DO THIS: Type out the data exactly as given. Skip any image.

▬▬▬▬▬▬▬▬▬▬

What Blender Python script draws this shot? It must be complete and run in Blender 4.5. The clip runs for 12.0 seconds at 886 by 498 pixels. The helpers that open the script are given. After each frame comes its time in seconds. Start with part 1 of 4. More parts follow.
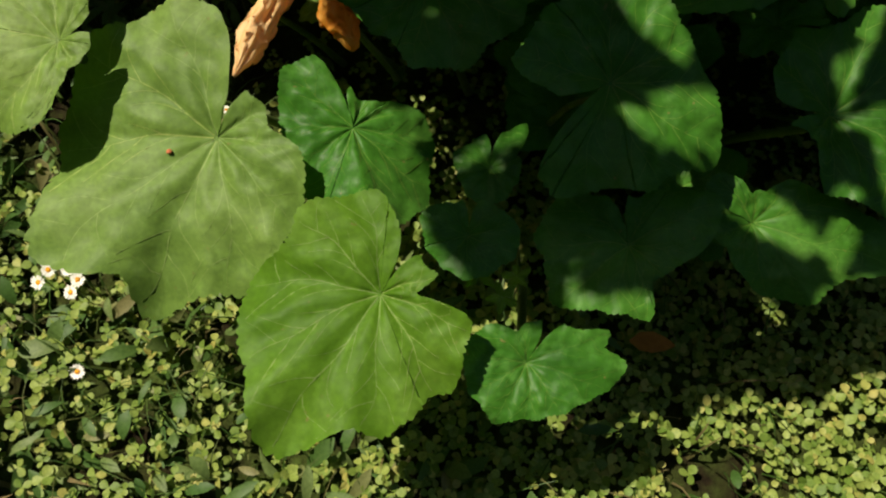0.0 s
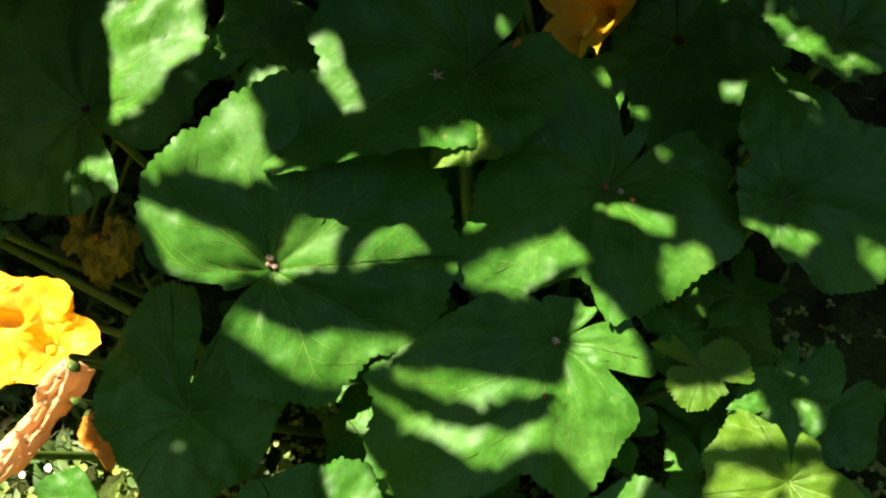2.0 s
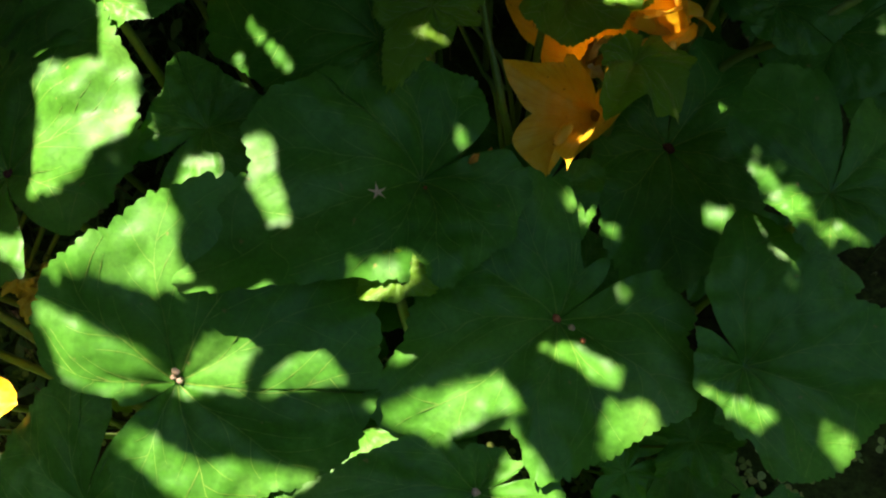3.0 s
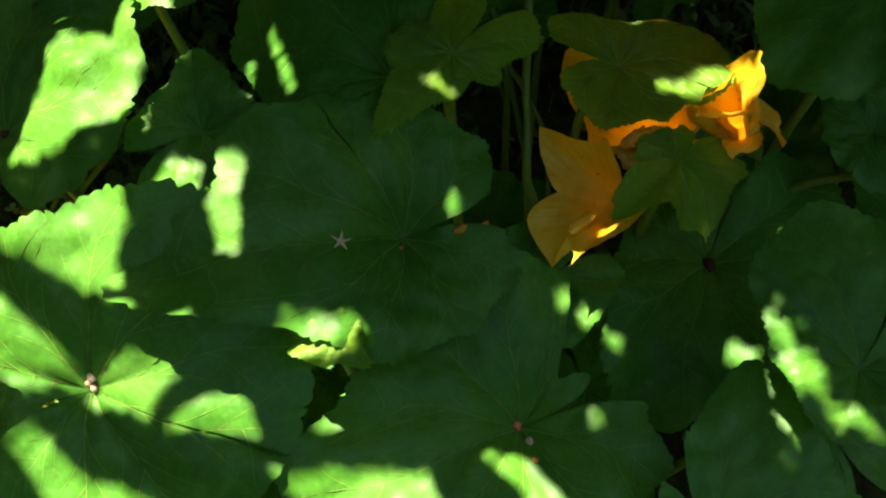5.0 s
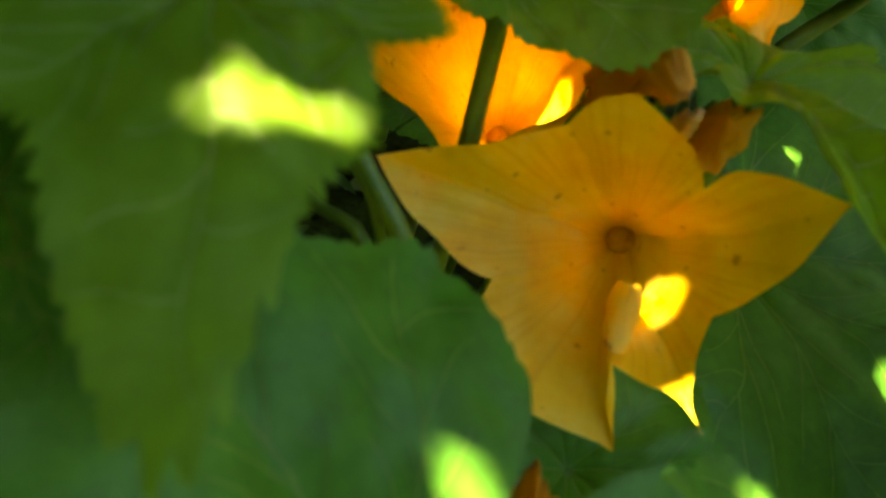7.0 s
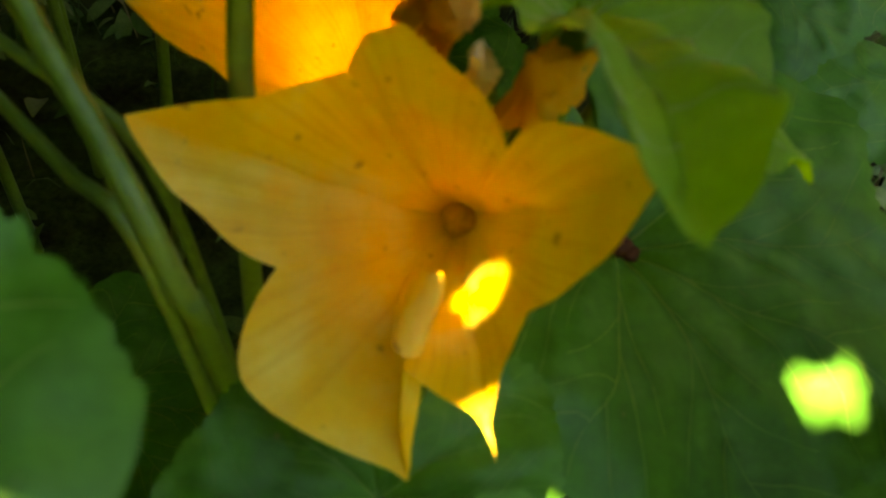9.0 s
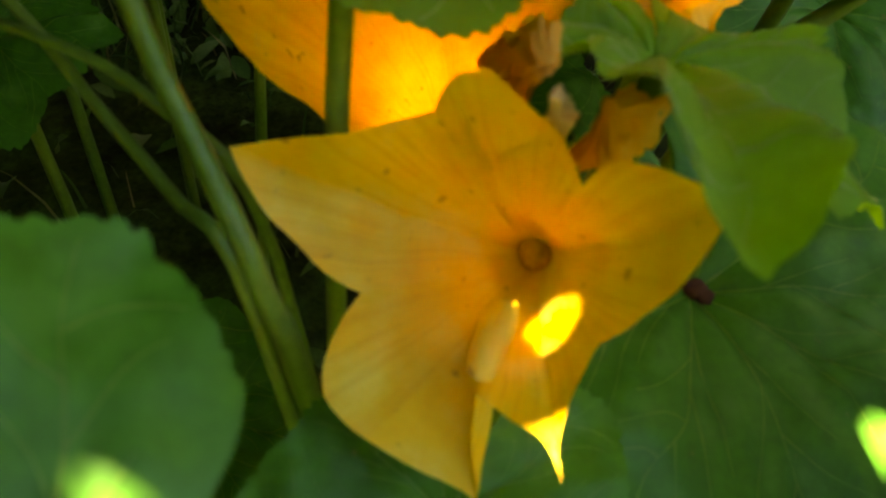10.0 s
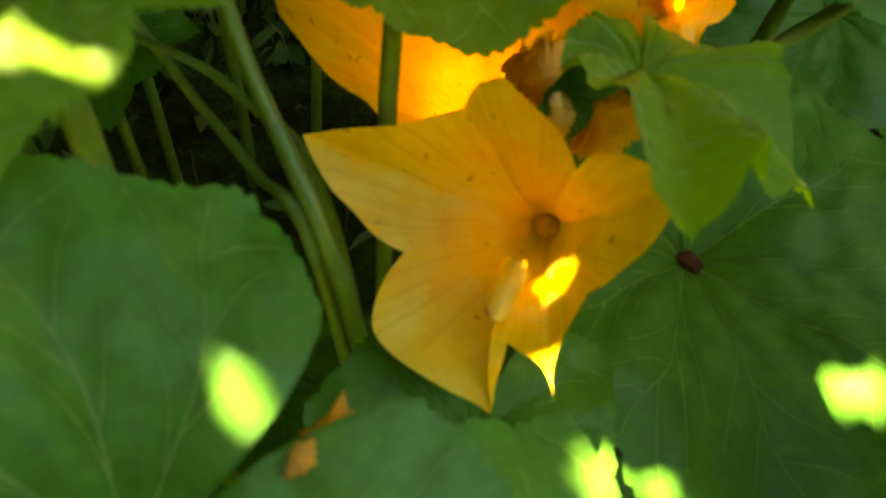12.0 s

▬▬▬▬▬▬▬▬▬▬

SOLVED EXERCISE:
What Blender Python script draws this shot? It must be complete and run in Blender 4.5. The clip runs for 12.0 seconds at 886 by 498 pixels. The helpers that open the script are given. After each frame comes its time in seconds. Start with part 1 of 4. More parts follow.
0.0 s
2.0 s
3.0 s
5.0 s
7.0 s
9.0 s
10.0 s
12.0 s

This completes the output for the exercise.